What the task requires: Set down the material below in full, matching it exactly.

# Start of Given data

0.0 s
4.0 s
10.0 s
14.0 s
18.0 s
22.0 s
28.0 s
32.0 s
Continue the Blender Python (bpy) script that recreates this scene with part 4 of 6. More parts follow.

# End of Given data

The reply:
0.0 s
4.0 s
10.0 s
14.0 s
18.0 s
22.0 s
28.0 s
32.0 s
Continue the Blender Python (bpy) script that recreates this scene with part 4 of 6. More parts follow.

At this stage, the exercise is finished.